5987. — À M.  D’ALEMBERT.
16 avril.

Mon cher appui de la raison, c’est bien la faute à frère Gabriel s’il a lâché trois ou quatre exemplaires à des indiscrets ; mais, ou je me trompe fort, ou jamais Merlin n’aurait osé rien débiter sans une permission tacite ; et malheureusement, pour avoir cette permission de débiter la raison il faut s’adresser à des gens qui n’en ont point du tout. Si on en fait une édition furtive, alors Gabriel débitera la sienne. Fournissez-nous souvent de ces petits stylets mortels à poignées d’or enrichies de pierreries, l’inf… sera percée par les plus belles armes du monde, et ne craignez point que Gabriel y perde.
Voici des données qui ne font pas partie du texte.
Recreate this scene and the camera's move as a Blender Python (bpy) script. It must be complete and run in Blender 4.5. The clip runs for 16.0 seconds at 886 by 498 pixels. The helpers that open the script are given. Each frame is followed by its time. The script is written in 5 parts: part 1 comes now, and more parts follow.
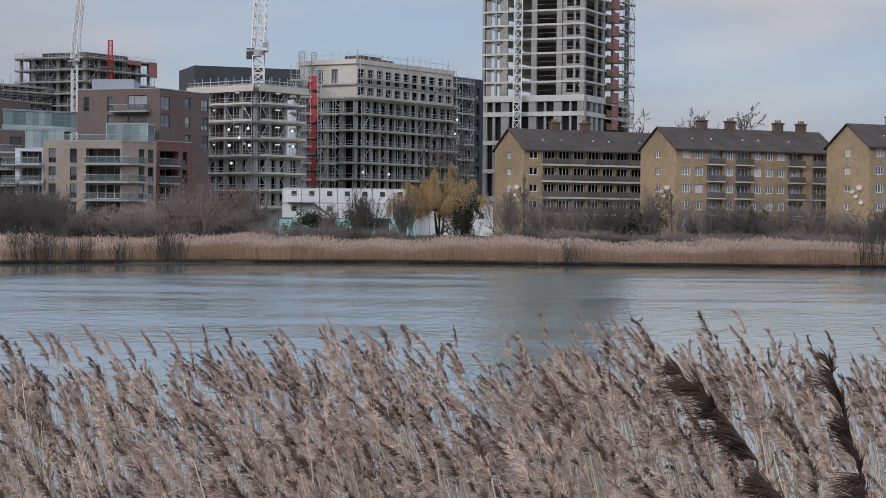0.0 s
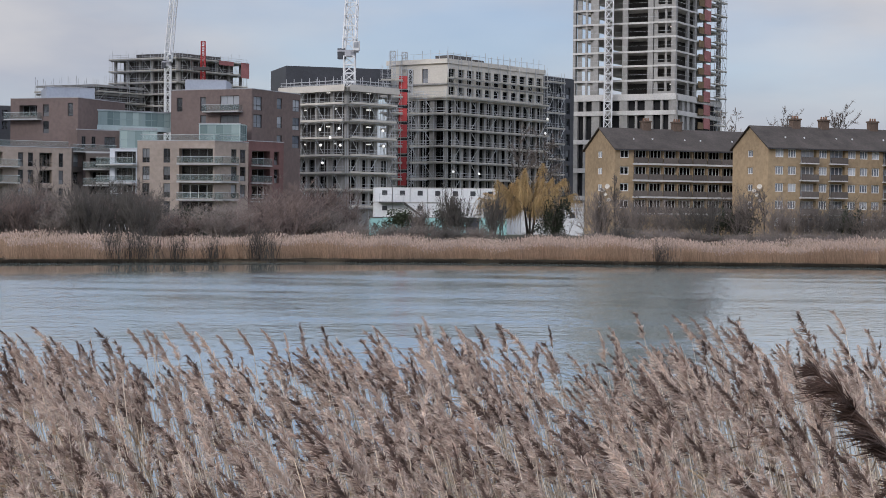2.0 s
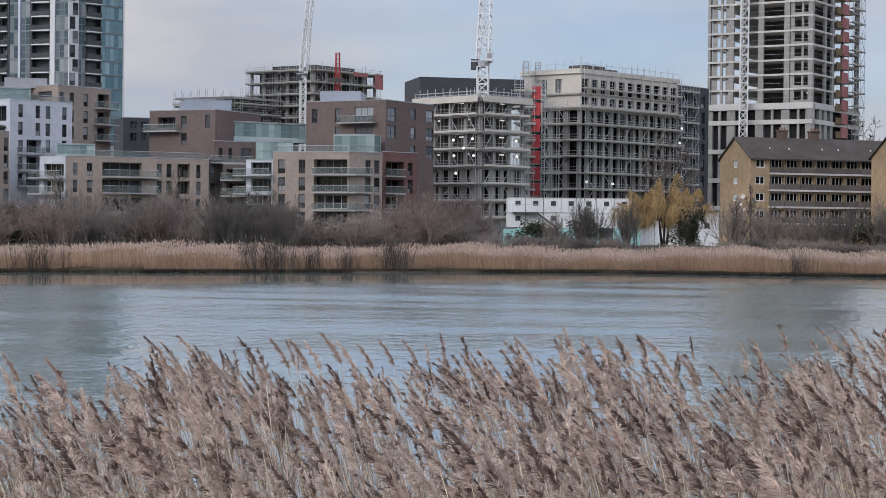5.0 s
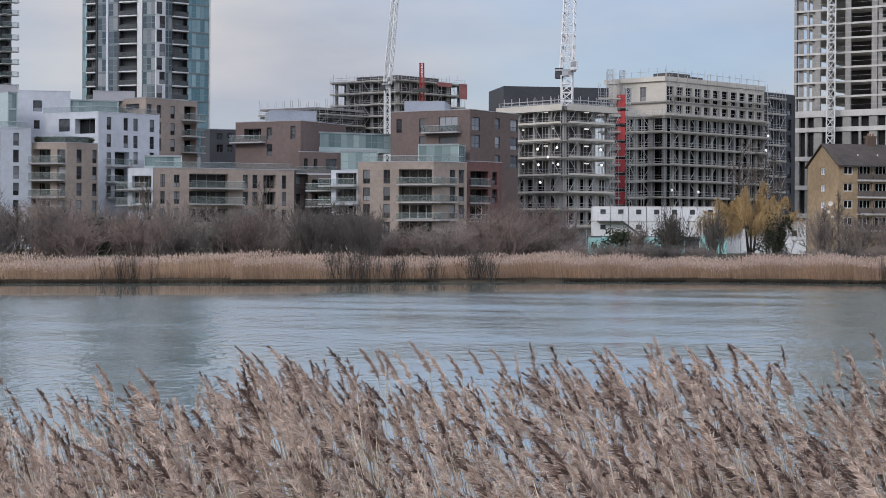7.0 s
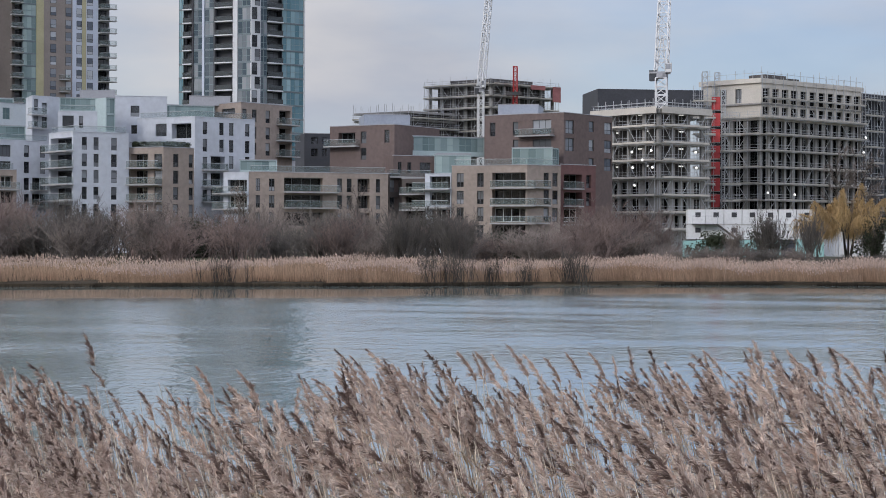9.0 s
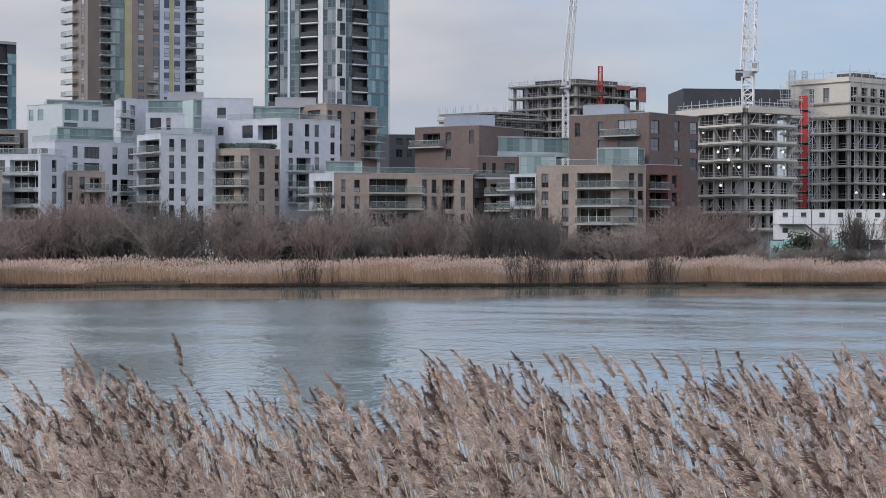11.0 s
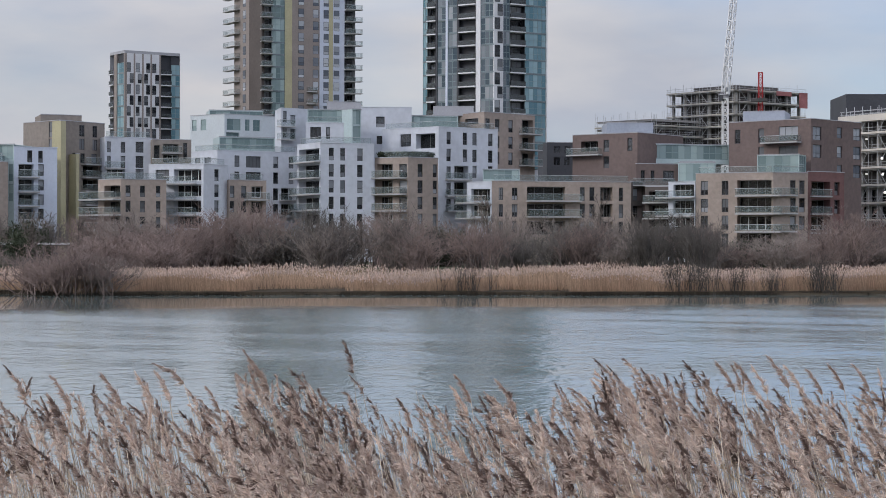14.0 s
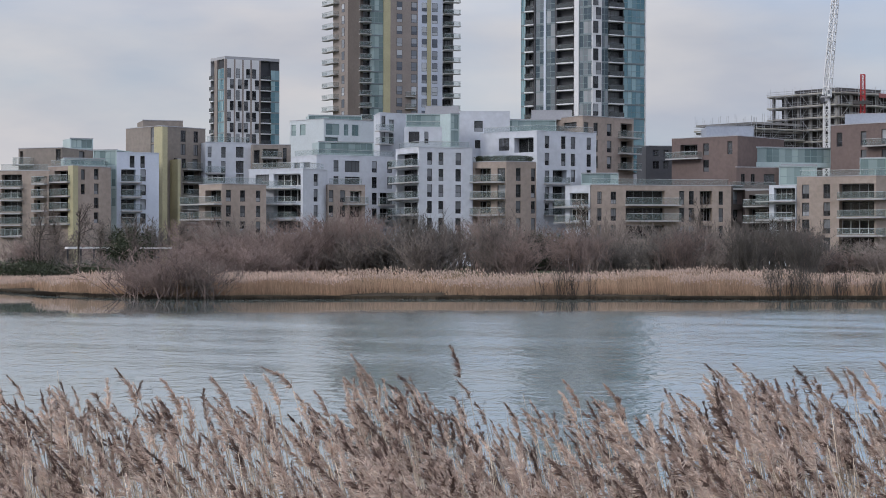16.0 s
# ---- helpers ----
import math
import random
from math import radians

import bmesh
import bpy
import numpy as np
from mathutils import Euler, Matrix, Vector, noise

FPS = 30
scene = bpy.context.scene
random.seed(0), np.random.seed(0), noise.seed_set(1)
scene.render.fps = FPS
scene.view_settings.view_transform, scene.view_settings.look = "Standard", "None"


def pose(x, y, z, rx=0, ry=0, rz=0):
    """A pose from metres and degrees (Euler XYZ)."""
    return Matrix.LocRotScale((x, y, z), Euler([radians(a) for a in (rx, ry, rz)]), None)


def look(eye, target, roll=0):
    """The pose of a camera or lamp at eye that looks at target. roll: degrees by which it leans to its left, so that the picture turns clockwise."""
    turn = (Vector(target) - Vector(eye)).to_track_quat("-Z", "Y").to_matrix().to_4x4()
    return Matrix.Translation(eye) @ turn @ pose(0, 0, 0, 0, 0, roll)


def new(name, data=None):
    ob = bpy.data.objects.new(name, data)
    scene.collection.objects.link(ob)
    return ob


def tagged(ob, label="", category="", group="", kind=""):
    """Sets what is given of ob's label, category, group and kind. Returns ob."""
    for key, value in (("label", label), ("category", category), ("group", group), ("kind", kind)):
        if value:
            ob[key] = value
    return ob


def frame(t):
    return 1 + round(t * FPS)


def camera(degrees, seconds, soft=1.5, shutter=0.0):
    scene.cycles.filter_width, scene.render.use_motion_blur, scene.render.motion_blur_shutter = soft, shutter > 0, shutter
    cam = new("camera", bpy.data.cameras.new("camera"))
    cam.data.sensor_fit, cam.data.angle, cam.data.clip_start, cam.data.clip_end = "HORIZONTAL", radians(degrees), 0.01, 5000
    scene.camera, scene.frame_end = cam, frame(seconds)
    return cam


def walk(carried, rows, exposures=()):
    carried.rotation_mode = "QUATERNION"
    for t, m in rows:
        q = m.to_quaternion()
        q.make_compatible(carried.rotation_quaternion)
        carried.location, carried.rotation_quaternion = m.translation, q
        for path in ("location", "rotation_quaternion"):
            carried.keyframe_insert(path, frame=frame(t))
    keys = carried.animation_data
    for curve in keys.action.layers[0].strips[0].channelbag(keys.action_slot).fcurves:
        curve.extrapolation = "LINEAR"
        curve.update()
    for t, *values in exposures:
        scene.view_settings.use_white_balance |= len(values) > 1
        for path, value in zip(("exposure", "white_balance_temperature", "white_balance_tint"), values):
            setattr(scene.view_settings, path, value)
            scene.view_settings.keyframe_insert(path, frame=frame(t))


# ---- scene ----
cam = camera(28.20, 16.0, soft=0.8)
PATH = [
    (0, pose(-0.000, 0, 4.2, 89.050, -0.581, 0.010)),
    (0.5, pose(-0.010, 0, 4.2, 89.014, -0.626, 0.703)),
    (1, pose(-0.021, 0, 4.2, 89.010, -0.627, 1.435)),
    (1.5, pose(-0.031, 0, 4.2, 88.986, -0.598, 2.197)),
    (2, pose(-0.041, 0, 4.2, 89.003, -0.594, 2.935)),
    (2.5, pose(-0.051, 0, 4.2, 89.035, -0.547, 3.634)),
    (3, pose(-0.061, 0, 4.2, 89.113, -0.566, 4.319)),
    (3.5, pose(-0.072, 0, 4.2, 89.168, -0.569, 5.075)),
    (4, pose(-0.082, 0, 4.2, 89.212, -0.640, 5.876)),
    (6.5, pose(-0.122, 0, 4.2, 89.488, -0.308, 9.202)),
    (7, pose(-0.131, 0, 4.2, 89.578, -0.288, 9.994)),
    (7.5, pose(-0.139, 0, 4.2, 89.632, -0.269, 10.857)),
    (8, pose(-0.147, 0, 4.2, 89.660, -0.260, 11.674)),
    (8.5, pose(-0.155, 0, 4.2, 89.675, -0.233, 12.385)),
    (9, pose(-0.163, 0, 4.2, 89.674, -0.223, 13.030)),
    (11.5, pose(-0.177, 0, 4.2, 89.737, -0.116, 16.535)),
    (12, pose(-0.191, 0, 4.2, 89.809, -0.078, 17.338)),
    (12.5, pose(-0.205, 0, 4.2, 89.861, -0.094, 18.255)),
    (13, pose(-0.232, 0, 4.2, 89.889, -0.116, 19.171)),
    (13.5, pose(-0.256, 0, 4.2, 89.932, -0.111, 20.029)),
    (14, pose(-0.280, 0, 4.2, 89.934, -0.156, 20.880)),
    (14.5, pose(-0.303, 0, 4.2, 89.929, -0.161, 21.774)),
    (15, pose(-0.327, 0, 4.2, 89.979, -0.157, 22.597)),
    (15.5, pose(-0.345, 0, 4.2, 90.031, -0.190, 23.346)),
    (16, pose(-0.363, 0, 4.2, 90.062, -0.142, 24.055)),
]
walk(cam, PATH, [(0.0, -0.1), (0.7, 0.06), (1.5, 0.08), (16.0, 0.08)])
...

Vous avez bien raison de citer[1] le vers des Plaideurs : Que de fous ! etc. ; mais il ne tiendra qu’à vous de dire bientôt : Que de fous j’ai guéris ! Tous les honnêtes gens commencent à entendre raison ; il est vrai qu’aucun d’eux ne veut être martyr, mais il y aura secrètement un très-grand nombre de confesseurs, et c’est tout ce qu’il nous faut.

Jean-Jacques, dont vous me parlez, fait un peu de tort à la bonne cause ; jamais les Pères de l’Église ne se sont contredits autant que lui. Son esprit est faux, et son cœur est celui d’un malhonnête homme ; cependant il a encore des appuis. Je lui pardonnerais tous ses torts envers moi s’il se mettait à pulvériser par un bon ouvrage les prêtres de Baal, qui le persécutent. J’avoue que sa main n’est pas digne de soutenir notre arche ; mais


Qu’importe de quel bras Dieu daigne se servir ?

(Zaïre, acte II, scène i.)

Frère Helvétius réussira sans doute auprès de Frédéric ; s’il pouvait partir de là quelques traits qui secondassent les vôtres, ce serait une bonne affaire.

Adieu, mon cher maître et mon cher frère ; je m’affaiblis beaucoup, er je compte aller bientôt dans le sein d’Abraham, qui n’était, comme dit l’Alcoran, ni juif, ni chrétien.